Segmentation Overview
- By Component
- Solutions
- Services
- By Deployment Mode
- On-premise
- Cloud-based
- By Organization Size
- Small and Medium Enterprises (SMEs)
- Large Enterprises
- By Application
- Endpoint Security
- Data-Center Security
- Network Security
- Application Security
- By End-user Industry
- IT and Telecom
- BFSI
- Retail and E-commerce
- Government and Defense
- Healthcare and Life Sciences
- Manufacturing
- Others (Energy, Education)
- By Geography
- North America
- United States
- Canada
- Mexico
- South America
- Brazil
- Rest of South America
- Europe
- United Kingdom
- Germany
- France
- Rest of Europe
- APAC
- China
- India
- Japan
- Australia
- Rest of APAC
- Middle East and Africa
- Middle East
- Saudi Arabia
- United Arab Emirates
- Turkey
- Rest of Middle East
- Africa
- South Africa
- Rest of Africa
- Middle East
- North America
Detailed Research Methodology and Data Validation
Primary Research
Mordor analysts interviewed security architects at telecom carriers, MSSP product heads, and breach-response consultants across North America, Europe, and Asia Pacific. The discussions balanced desk estimates with live insights on tool utilization rates, contract sizes, and the pace at which packet capture shifts from on-premise appliances to cloud taps.
Desk Research
We began with open data streams, US-CERT advisory volumes, ENISA breach notifications, NIST 800-61 revision notes, and ITU's Global Cybersecurity Index to understand incident density and regulatory triggers by region. Trade association portals such as FIRST and Internet2 supplied penetration-rate clues for high-bandwidth enterprises, while company filings, S-1 statements, and investor decks clarified vendor revenue splits between software licenses and forensic retaining services. Premium datasets from Dow Jones Factiva and D&B Hoovers helped map vendor geography and average selling prices. This list is illustrative; many other public and subscription sources fed baseline checks and clarifications.

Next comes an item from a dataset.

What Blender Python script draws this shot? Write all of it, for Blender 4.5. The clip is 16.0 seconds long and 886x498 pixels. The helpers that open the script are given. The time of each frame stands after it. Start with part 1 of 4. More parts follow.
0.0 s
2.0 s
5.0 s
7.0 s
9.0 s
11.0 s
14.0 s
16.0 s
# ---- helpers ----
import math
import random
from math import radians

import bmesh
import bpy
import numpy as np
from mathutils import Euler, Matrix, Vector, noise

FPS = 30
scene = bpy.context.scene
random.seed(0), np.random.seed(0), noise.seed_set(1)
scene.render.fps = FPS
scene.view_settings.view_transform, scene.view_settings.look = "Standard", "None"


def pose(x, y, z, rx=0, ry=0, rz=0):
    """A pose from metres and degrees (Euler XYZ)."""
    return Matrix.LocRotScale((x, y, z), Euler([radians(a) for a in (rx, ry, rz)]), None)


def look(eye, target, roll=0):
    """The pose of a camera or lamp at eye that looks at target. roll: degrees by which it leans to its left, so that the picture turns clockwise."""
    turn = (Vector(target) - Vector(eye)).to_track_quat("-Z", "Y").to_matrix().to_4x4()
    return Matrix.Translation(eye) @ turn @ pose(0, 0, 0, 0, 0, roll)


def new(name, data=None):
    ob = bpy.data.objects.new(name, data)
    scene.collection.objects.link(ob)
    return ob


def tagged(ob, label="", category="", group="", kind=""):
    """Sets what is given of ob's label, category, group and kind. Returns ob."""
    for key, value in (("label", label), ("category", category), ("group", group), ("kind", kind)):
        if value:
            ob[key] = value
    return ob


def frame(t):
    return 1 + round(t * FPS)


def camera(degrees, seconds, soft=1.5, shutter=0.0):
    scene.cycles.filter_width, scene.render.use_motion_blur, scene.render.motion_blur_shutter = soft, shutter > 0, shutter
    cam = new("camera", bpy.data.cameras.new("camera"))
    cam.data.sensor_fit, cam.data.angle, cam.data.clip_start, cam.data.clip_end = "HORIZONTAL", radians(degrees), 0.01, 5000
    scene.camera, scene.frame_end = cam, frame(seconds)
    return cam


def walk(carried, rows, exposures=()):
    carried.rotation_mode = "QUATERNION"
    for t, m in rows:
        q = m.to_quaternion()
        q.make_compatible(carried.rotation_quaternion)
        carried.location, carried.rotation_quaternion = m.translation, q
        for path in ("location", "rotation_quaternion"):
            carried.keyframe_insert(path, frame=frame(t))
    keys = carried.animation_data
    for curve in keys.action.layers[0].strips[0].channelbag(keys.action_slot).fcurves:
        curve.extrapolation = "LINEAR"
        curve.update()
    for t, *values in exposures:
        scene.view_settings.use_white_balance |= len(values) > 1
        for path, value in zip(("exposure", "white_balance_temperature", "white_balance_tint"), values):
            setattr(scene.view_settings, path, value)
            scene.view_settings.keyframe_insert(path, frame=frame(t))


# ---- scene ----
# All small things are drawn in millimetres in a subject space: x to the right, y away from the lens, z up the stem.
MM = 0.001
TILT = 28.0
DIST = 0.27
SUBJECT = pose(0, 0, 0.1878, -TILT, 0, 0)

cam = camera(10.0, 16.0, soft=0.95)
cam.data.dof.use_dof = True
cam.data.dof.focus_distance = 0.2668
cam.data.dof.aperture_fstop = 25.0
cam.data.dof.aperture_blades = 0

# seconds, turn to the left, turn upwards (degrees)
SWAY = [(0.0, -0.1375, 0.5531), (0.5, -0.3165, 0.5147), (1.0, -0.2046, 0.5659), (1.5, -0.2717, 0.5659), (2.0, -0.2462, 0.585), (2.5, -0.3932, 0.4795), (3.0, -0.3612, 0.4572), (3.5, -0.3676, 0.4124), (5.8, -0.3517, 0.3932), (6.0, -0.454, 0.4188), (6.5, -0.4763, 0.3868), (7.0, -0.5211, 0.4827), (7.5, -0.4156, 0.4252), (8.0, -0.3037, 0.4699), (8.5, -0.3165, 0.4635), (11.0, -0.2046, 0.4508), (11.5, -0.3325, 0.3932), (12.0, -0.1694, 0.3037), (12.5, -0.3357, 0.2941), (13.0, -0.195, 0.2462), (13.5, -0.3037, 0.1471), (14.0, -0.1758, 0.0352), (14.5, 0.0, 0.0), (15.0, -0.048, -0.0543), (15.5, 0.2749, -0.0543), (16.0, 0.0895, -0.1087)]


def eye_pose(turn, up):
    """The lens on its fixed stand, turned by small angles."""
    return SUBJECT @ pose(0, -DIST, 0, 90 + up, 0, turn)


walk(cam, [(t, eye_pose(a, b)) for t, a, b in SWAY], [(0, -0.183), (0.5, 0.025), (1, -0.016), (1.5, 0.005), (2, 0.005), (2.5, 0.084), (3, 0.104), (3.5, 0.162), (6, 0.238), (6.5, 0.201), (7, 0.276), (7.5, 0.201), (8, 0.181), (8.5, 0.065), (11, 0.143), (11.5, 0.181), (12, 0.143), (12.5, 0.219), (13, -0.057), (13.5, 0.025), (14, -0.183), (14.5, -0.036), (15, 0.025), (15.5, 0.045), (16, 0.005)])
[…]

Market-Sizing & Forecasting
We anchor the 2025 value by a top-down build that marries incident prevalence to spend: breach frequency x mean investigation hours x average hourly tool cost, calibrated with regional cybersecurity budgets and bandwidth growth. Supplier roll-ups and sampled ASP x unit volumes provide a bottom-up sense check before totals are finalized. Key inputs include: 1) share of encrypted traffic requiring decryption hardware, 2) enterprise 10 Gbps port installations, 3) cloud workload migration ratios, and 4) regulator-mandated log-retention periods. A multivariate regression using bandwidth growth, breach count, and GDP-linked security outlays projects demand to 2030, while scenario analysis adjusts for macro shocks. Data gaps (e.g., private pricing) are bridged with midpoint ranges vetted during expert calls.

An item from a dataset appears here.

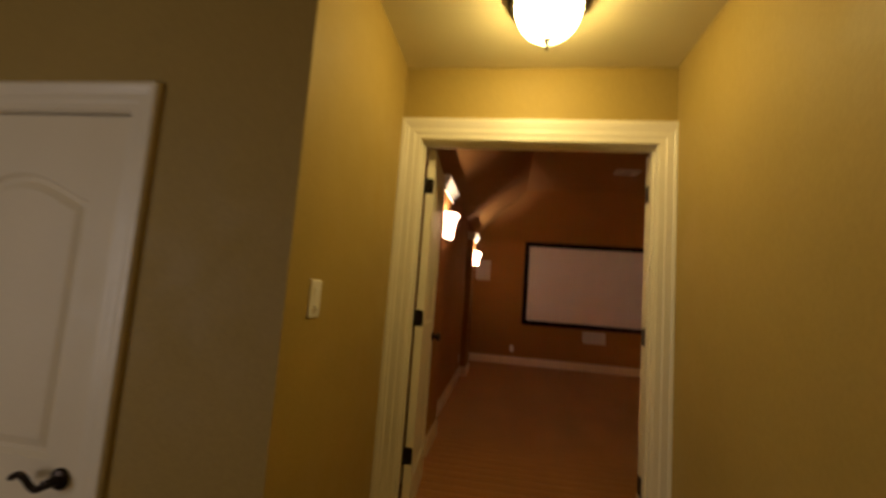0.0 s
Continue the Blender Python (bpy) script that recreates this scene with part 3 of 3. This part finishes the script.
pts = [(mx + 0.01 + 0.075 * math.sin(math.pi * k / 12), my - 0.03 - 0.04 * k / 12, PZ1 + 0.07 - 0.07 * k / 12 + 0.02 * math.sin(math.pi * k / 6)) for k in range(13)]
part("cable", tube(pts, 0.004), M_CABLE, prj, "black cable", smooth=True)

# ---- subwoofer ----
sub = thing("subwoofer", "black box subwoofer on the carpet by the wall", "subwoofer", "", pose(4.180, 3.490, 0, 0, 0, 4.0))
part("cabinet", block(-0.126, 0.150, -0.146, 0.130, 0.018, 0.326, 0.014, 3), M_SUB, sub, "black vinyl cabinet", smooth=True)
part("grille", block(-0.150, -0.127, -0.142, 0.126, 0.024, 0.318, 0.009, 3), M_CLOTH, sub, "black cloth grille", smooth=True)
part("badge", block(-0.1525, -0.1495, -0.012, 0.012, 0.262, 0.280, 0.001), M_BRONZE, sub, "small dull metal badge")
amp = part("amplifier_plate", block(0.150, 0.156, -0.105, 0.105, 0.05, 0.29, 0.002), M_BLACK, sub, "black amplifier plate on the back")
part("dial", lathe(bmesh.new(), [(0, 0.016), (0.010, 0.015), (0.012, 0.012), (0.013, 0)], 14, pose(0.156, -0.05, 0.22, 0, 90, 0)), M_BLACK, amp, smooth=True)
for x in (-0.115, 0.120):
    for y in (-0.10, 0.10):
        part("foot", lathe(bmesh.new(), [(0, 0), (0.018, 0), (0.020, 0.006), (0.016, 0.020)], 14, pose(x, y, 0)), M_BLACK, sub, smooth=True)
cord = thing("power_cord", "black power cord and plug from the outlet to the subwoofer", "cable", "", pose(ROOM_R, 3.315, 0))
part("plug", block(-0.045, -0.008, -0.016, 0.016, 0.234, 0.264, 0.006), M_CABLE, cord, "black plug")
pts = [(-0.045 - 0.035 * math.sin(math.pi * k / 14), 0.010 * k / 14 - 0.05 * math.sin(math.pi * k / 14), 0.249 - 0.243 * (k / 14) ** 1.3 + 0.004) for k in range(15)]
part("cord", tube(pts, 0.0055), M_CABLE, cord, smooth=True)

# ---- the hall and the alcove ----
bm = bmesh.new()
add_box(bm, ALC_L - T, ALC_R + T, 1.62, HALL_Y, -0.5, 0.0)
add_box(bm, ALC_L - T, ALC_R + T, 1.34, 1.62, -0.5, HALL_Z / 2)
structure("steps", bm, M_HALL_FLOOR, "carpeted steps up to the theatre doors", "steps")
structure("hall_floor", block(HALL_W, ALC_R + T, HALL_S, ALC_Y, -0.46, HALL_Z), M_HALL_FLOOR, "plain brown hall carpet", "carpet")
structure("hall_ceiling", block(HALL_W, ALC_R + T, HALL_S, HALL_Y, HALL_CEIL, HALL_CEIL + 0.12), M_HALL_CEIL, "cream painted hall ceiling", "ceiling")
bm = block(ALC_R, ALC_R + T, HALL_S, HALL_Y, -0.46, HALL_CEIL)
structure("wall_hall_east", bm, M_HALL, "mustard painted hall wall", "wall")
bm = block(ALC_L - T, ALC_L, ALC_Y + 0.13, HALL_Y, -0.46, HALL_CEIL)
structure("wall_alcove_west", bm, M_HALL, "mustard painted alcove wall with a light switch", "wall")

CX1, CW, CH = -0.688, 0.762, 2.085
CX0, CZ1 = CX1 - CW, HALL_Z + CH + 0.01
bm = bmesh.new()
for x0, x1, z0, z1 in ((HALL_W, CX0 - 0.02, -0.46, CZ1 + 0.02), (CX1 + 0.02, ALC_L, -0.46, CZ1 + 0.02), (HALL_W, ALC_L, CZ1 + 0.02, HALL_CEIL)):
    add_box(bm, x0, x1, ALC_Y, ALC_Y + 0.13, z0, z1)
structure("wall_hall_north", bm, M_HALL, "mustard painted hall wall with a closet door", "wall")
bm = bmesh.new()
add_box(bm, CX0 - 0.02, CX0, ALC_Y, ALC_Y + 0.13, HALL_Z, CZ1)
add_box(bm, CX1, CX1 + 0.02, ALC_Y, ALC_Y + 0.13, HALL_Z, CZ1)
add_box(bm, CX0 - 0.02, CX1 + 0.02, ALC_Y, ALC_Y + 0.13, CZ1, CZ1 + 0.02)
structure("closet_jamb", bm, M_TRIM, "cream painted closet door jamb", "door frame")
structure("closet_back", block(CX0 - 0.1, CX1 + 0.1, ALC_Y + 0.14, ALC_Y + 0.2, -0.46, CZ1 + 0.1), M_HALL, "plain wall behind the closet door", "wall")
casing("closet_casing", CX0 - 0.005, CX1 + 0.005, HALL_Z, CZ1 + 0.005, ALC_Y, -1, "cream painted moulded casing round the closet door", 0.78)
closet = thing("closet_door", "closed white closet door with an arched panel and bronze lever", "door", "", pose(CX0 + 0.003, ALC_Y + 0.012, HALL_Z + 0.008))
w = CW - 0.006
panels = [rect_loop(0.115, w - 0.115, 0.20, 0.78), arch_loop(0.115, w - 0.115, 1.00, 1.80, 0.085)]
leaf = part("leaf", panel_leaf(w, CH - 0.004, 0.035, panels), M_DOOR, closet, "white painted arched-panel leaf")
lx, lz = w - 0.062, 0.955
handle = part("lever_handle", lathe(bmesh.new(), [(0, 0), (0.031, 0), (0.032, 0.005), (0.027, 0.012), (0.015, 0.016), (0.013, 0.050), (0, 0.054)], 22, pose(lx, 0, lz, 90)), M_BRONZE, leaf, "dark bronze lever handle", smooth=True)
pts = [(lx - 0.118 * k / 14, -0.044 - 0.006 * math.sin(math.pi * k / 14), lz - 0.016 * math.sin(2 * math.pi * (k / 14) ** 0.9) + 0.004 * k / 14) for k in range(15)]
part("lever", tube(pts, 0.0098, 10), M_BRONZE, closet, "curved dark bronze lever", smooth=True)

# hall baseboards
bm = sweep(bmesh.new(), BASE_PROFILE, [(ALC_L, HALL_Y - 0.03), (ALC_L, 1.62)], flat)
sweep(bm, BASE_PROFILE, [(ALC_R, 1.62), (ALC_R, HALL_Y - 0.03)], flat)
structure("alcove_baseboard", bm, M_TRIM, "cream painted moulded baseboard of the alcove", "baseboard")
low = lambda x, y, b: (x, y, HALL_Z + b)
bm = sweep(bmesh.new(), BASE_PROFILE, [(ALC_L, ALC_Y), (CX1 + 0.100, ALC_Y)], low)
sweep(bm, BASE_PROFILE, [(CX0 - 0.100, ALC_Y), (HALL_W, ALC_Y), (HALL_W, HALL_S), (ALC_R, HALL_S), (ALC_R, 1.33)], low)
structure("hall_baseboard", bm, M_TRIM, "cream painted moulded baseboard of the hall", "baseboard")

# light switch
sw = thing("light_switch", "white rocker light switch on the mustard wall", "light switch", "", pose(ALC_L, 1.752, 1.208, 0, 0, 90))
bm = bmesh.new()
loft(bm, [[(x, 0, z) for x, z in rounded(0.078, 0.124, 0.006, 3)], [(x, -0.004, z) for x, z in rounded(0.078, 0.124, 0.006, 3)], [(x, -0.0065, z) for x, z in rounded(0.070, 0.116, 0.005, 3)]])
part("plate", bm, M_PLATE, sw)
bm = block(-0.0165, 0.0165, -0.0080, -0.005, -0.022, 0.036, 0.0012)
rock = part("rocker", bm, M_PLATE, sw)
rock.rotation_euler = (radians(2.5), 0, 0)
part("dimmer_tab", block(-0.013, 0.013, -0.016, -0.006, -0.033, -0.025, 0.002), M_PLATE, sw)

# hall ceiling light
LX, LY = 0.636, 2.12
hl = thing("ceiling_light", "lit frosted glass dome light on a dark bronze pan", "ceiling light", "", pose(LX, LY, 0))
Z = HALL_CEIL
part("pan", lathe(bmesh.new(), [(0, Z - 0.001), (0.172, Z - 0.001), (0.176, Z - 0.010), (0.170, Z - 0.030), (0.158, Z - 0.040), (0.150, Z - 0.040), (0.150, Z - 0.034), (0, Z - 0.034)], 48), M_BRONZE, hl, "dark bronze pan", smooth=True)
prof = [(0.141, Z - 0.034)] + [(0.141 * math.cos(a), Z - 0.040 - 0.140 * math.sin(a)) for a in (radians(90 * k / 14) for k in range(14))]
part("dome", lathe(bmesh.new(), prof + [(0, Z - 0.180)], 48), M_DOME, hl, "glowing frosted glass dome", smooth=True)
part("finial", lathe(bmesh.new(), [(0, Z - 0.226), (0.007, Z - 0.223), (0.011, Z - 0.213), (0.006, Z - 0.203), (0.009, Z - 0.197), (0.019, Z - 0.190), (0.021, Z - 0.182), (0.017, Z - 0.176)], 16), M_BRONZE, hl, "dark bronze finial", smooth=True)

# the hall's other walls; an unseen window is added behind the walker for daylight
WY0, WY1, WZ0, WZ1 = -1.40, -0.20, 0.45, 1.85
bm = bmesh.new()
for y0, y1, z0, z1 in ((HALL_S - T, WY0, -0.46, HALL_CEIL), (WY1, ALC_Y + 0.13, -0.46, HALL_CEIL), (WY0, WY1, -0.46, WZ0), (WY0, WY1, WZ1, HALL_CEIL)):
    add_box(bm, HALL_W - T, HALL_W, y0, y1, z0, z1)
structure("wall_hall_west", bm, M_HALL, "mustard painted hall wall with an added unseen window", "wall")
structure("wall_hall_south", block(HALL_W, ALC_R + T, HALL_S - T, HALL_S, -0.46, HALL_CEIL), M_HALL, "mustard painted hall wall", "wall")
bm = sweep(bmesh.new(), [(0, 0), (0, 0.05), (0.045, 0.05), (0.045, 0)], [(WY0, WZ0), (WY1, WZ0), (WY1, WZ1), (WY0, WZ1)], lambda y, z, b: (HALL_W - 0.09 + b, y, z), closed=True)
structure("added_window", bm, M_TRIM, "cream painted frame of an added unseen window", "window")
data = bpy.data.lights.new("added_window_daylight", "AREA")
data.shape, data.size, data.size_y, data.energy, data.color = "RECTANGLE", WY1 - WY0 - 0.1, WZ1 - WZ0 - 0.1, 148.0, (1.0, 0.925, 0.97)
ob = new("added_window_daylight", data)
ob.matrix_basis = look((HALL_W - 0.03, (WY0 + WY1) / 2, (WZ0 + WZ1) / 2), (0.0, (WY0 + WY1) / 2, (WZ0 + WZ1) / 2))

Data Validation & Update Cycle
Outputs pass three filters: variance checks against historic spend curves, anomaly flags versus peer cybersecurity segments, and a second analyst review. Reports refresh yearly, and we trigger mid-cycle revisions when material events, major breaches, regulatory deadlines, or landmark M&A shift underlying metrics.

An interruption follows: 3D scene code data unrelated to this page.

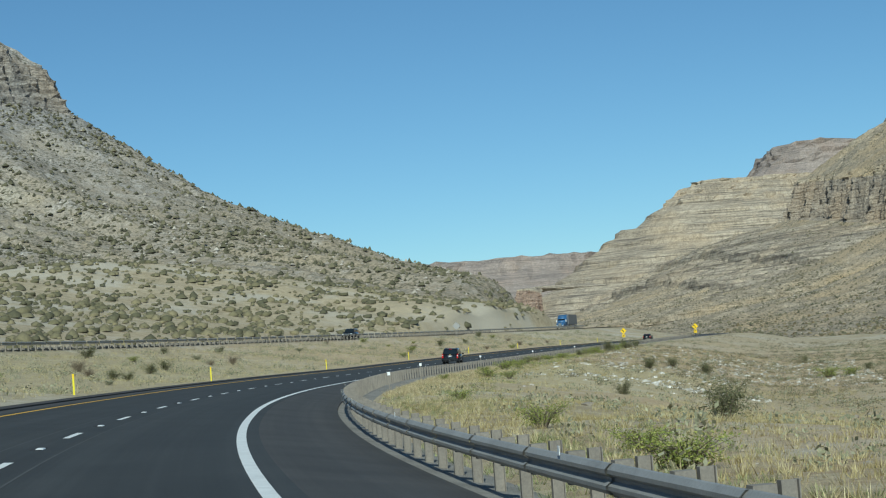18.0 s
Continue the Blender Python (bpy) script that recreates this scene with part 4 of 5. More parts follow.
def tufts(name, P, height, mat, blades=12, broad=1.0):
    """Grass tufts: thin bent blades that lean outwards."""
    n = len(P) * blades
    base = np.repeat(P, blades, axis=0)
    h = np.repeat(height, blades) * (0.6 + 0.7 * rng.rand(n))
    a, lean = rng.rand(n) * 6.2832, 0.3 + 0.9 * rng.rand(n)
    w = (0.004 + 0.006 * rng.rand(n)) * broad
    ux, uy = np.cos(a), np.sin(a)
    r = 0.16 * broad * rng.rand(n)
    b = base + np.stack([ux * r, uy * r, np.full(n, -0.03)], -1)
    side = np.stack([-uy * w, ux * w, np.zeros(n)], -1)
    tip = b + np.stack([ux * h * lean, uy * h * lean, h], -1)
    V = np.stack([b - side, b + side, tip], 1).reshape(-1, 3)
    F = np.arange(n * 3).reshape(-1, 3)
    return new(name, raw_mesh(name, V, F, mat))


s, d, P = sample_ground(46000, -30, 420, -46, -9.6)
keep = off_road(s, d) & (rng.rand(len(s)) < np.clip(0.45 + 0.7 * wave(P[:, 0], P[:, 1], 0.12, 3.0), 0.1, 1))
tagged(tufts("median_grass", P[keep], 0.12 + 0.24 * rng.rand(keep.sum()), STRAW, 10, 2.0), "dry straw-coloured grass on the median bank", "grass", kind="stuff")
s, d, P = sample_ground(15000, -8, 150, -48, -9.4)
keep = off_road(s, d) & (rng.rand(len(s)) < np.clip(0.6 + 0.6 * wave(P[:, 0], P[:, 1], 0.2, 5.0), 0.2, 1))
tagged(tufts("median_golden_grass", P[keep], 0.14 + 0.22 * rng.rand(keep.sum()), GOLD_GRASS, 9, 2.6), "golden dry grass covering the median bank", "grass", kind="stuff")
s, d, P = sample_ground(34000, 400, 1000, -34, -9.6)
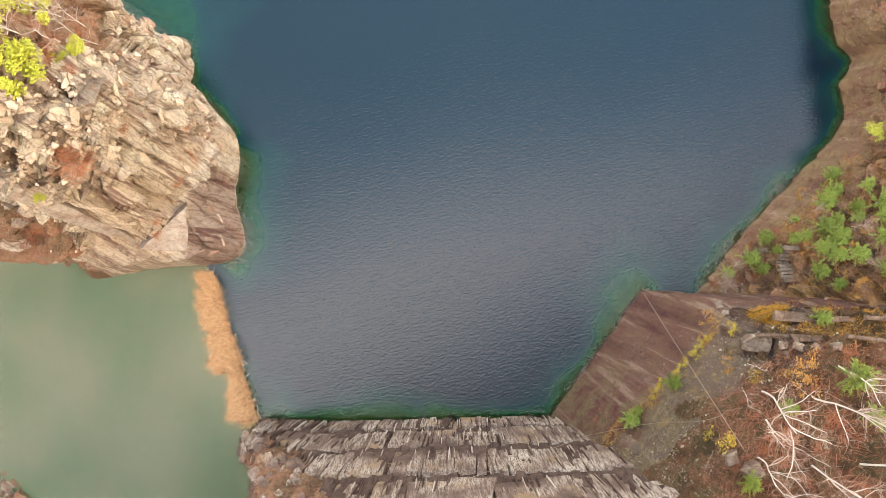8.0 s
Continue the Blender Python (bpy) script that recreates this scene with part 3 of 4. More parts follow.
def plate_mesh(name, seed, material):
    """A split slab, 1 x 1 in x and z and 1 thick in y, with a jagged lower and upper end."""
    r = random.Random(seed)
    n = r.randint(3, 5)
    lean = r.uniform(-0.12, 0.12)
    low = [(-0.5 + i / n + r.uniform(-0.06, 0.06) * (0 < i < n), -0.5 + r.uniform(0, 0.07) * (i % 2) + r.uniform(0, 0.05)) for i in range(n + 1)]
    top = [(0.5 - i / n + r.uniform(-0.06, 0.06) * (0 < i < n) + lean, 0.5 - r.uniform(0, 0.06)) for i in range(n + 1)]
    ring = low + top
    bm = bmesh.new()
    front = [bm.verts.new((x * 0.96, -1.0 - r.uniform(0, 0.35), z * 0.97)) for x, z in ring]
    back = [bm.verts.new((x, 0.6, z)) for x, z in ring]
    m = len(ring)
    bm.faces.new(front)
    for i in range(m):
        bm.faces.new((front[i], back[i], back[(i + 1) % m], front[(i + 1) % m]))
    bmesh.ops.triangulate(bm, faces=[f for f in bm.faces if len(f.verts) > 4])
    bmesh.ops.recalc_face_normals(bm, faces=bm.faces)
    me = bpy.data.meshes.new(name)
    bm.to_mesh(me)
    bm.free()
    me.materials.append(material)
    return me


WALL = south_profiles["wall"]


def wall_point(x, z):
    """A place on the quarried south wall."""
    y0 = np.interp(x, [-15.6, -7.3, 2.1, 10.4, 24], [-18.4, -17.7, -16.4, -15.2, -13.3])
    s = np.interp(z, [h for _, h in WALL], [d for d, _ in WALL])
    return Vector((x + 0.12 * s, y0 - s, z))


def wall_slabs():
    """Upright split strips in courses, the 300 that make the face of the wall."""
    r = random.Random(11)
    plates = [plate_mesh("slab", 100 + k, m_slab) for k in range(26)]
    for z0, z1, fill, wide in ((0.3, 4.0, 0.86, 0.50), (4.6, 9.9, 0.97, 0.72), (10.6, 16.7, 0.96, 0.72), (17.4, 22.9, 0.94, 0.80), (23.6, 28.8, 0.92, 0.95)):
        x = -15.2
        while x < 19.5:
            w = wide * (r.uniform(0.3, 1.3) if r.random() < 0.68 else r.uniform(1.8, 5.0))
            drop = 0.5 * noise.noise(Vector((x * 0.10, z0, 2.0))) - 0.03 * (x - 2)
            top = z1 - r.uniform(0, 0.35) + drop
            bot = z0 + (r.uniform(0.1, 0.45) if r.random() < 0.16 else r.uniform(0, 0.05)) * (z1 - z0) + drop
            limit = 3.4 + 1.5 * (x + 14.8)
            if r.random() < fill and bot < limit:
                top = min(top, limit + 1.5)
                h = max(top - bot, 0.8)
                p = wall_point(x + w / 2, bot + h / 2)
                m = Matrix.LocRotScale(p, Euler((radians(5.5) + r.uniform(-0.015, 0.015), np.interp(x, [-12, 4, 16], [-0.17, -0.04, 0.12]) + r.uniform(-0.06, 0.06), radians(8) + r.uniform(-0.12, 0.12))), (w * r.uniform(0.95, 1.15), r.uniform(0.08, 0.26), h))
                part("slab", plates[r.randrange(26)], south.ob, m=m @ Matrix.Rotation(math.pi, 4, "Z"))
            x += w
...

Why Mordor's Network Forensics Baseline Commands Confidence
Published estimates rarely match because firms differ on which revenue buckets, deployment models, and price erosion paths they count.
Our study, refreshed every twelve months, limits scope to packet-level solutions and applies mixed top-down and bottom-up math, whereas others often lift vendor toplines or blend broader digital forensics spend.
Benchmark comparison
| Market Size | Anonymized source | Primary gap driver |
|---|---|---|
| USD 2.59 B (2025) | Mordor Intelligence | |
| USD 3.36 B (2024) | Global Consultancy A | Bundles threat intel analytics and consulting retainers without channel margin adjustments |
| USD 2.50 B (2024) | Trade Journal B | Excludes managed service revenue and assumes uniform ASP growth across regions |
| USD 11.69 B (2024) | Industry Think Tank C | Measures the broader digital forensics arena, adding hardware, mobile, and storage segments |
The comparison shows that headline gaps stem mainly from scope inflation or untested pricing assumptions. By restricting coverage to packet-centric platforms and validating every ratio with primary inputs, Mordor Intelligence delivers a balanced, traceable baseline that decision-makers can rely on.
Key Questions Answered in the Report
What is driving the rapid growth of the network forensics market?
Growth is propelled by stricter breach-reporting laws, the surge in encrypted east-west cloud traffic, and cyber-insurance clauses that now require packet-level evidence.
Which component segment will expand the fastest through 2030?
Services are projected to grow at an 18% CAGR as organizations need specialized expertise to deploy, tune and operate forensic platforms amid a global talent shortage.
How does 5G adoption influence network forensics investments?
5G standalone architectures multiply east-west sessions among virtualized functions, so operators require high-speed probes and analytics that can decode new protocols at scale.
Why are SMEs increasingly adopting network forensics solutions?
Cloud-delivered capture tools with pay-as-you-go pricing, coupled with insurer requirements, allow SMEs to secure evidence without large capital expenditure.
Which region offers the highest growth potential after 2025?
Asia-Pacific leads with a forecast 17.9% CAGR, supported by accelerated digitalization in China, India and South Korea and rising investment in managed security services.
How does converging NDR and forensics benefit security teams?
Unified platforms eliminate tool switching, reduce mean-time-to-respond and maintain a single evidence repository, enhancing analyst productivity and lowering operating cost.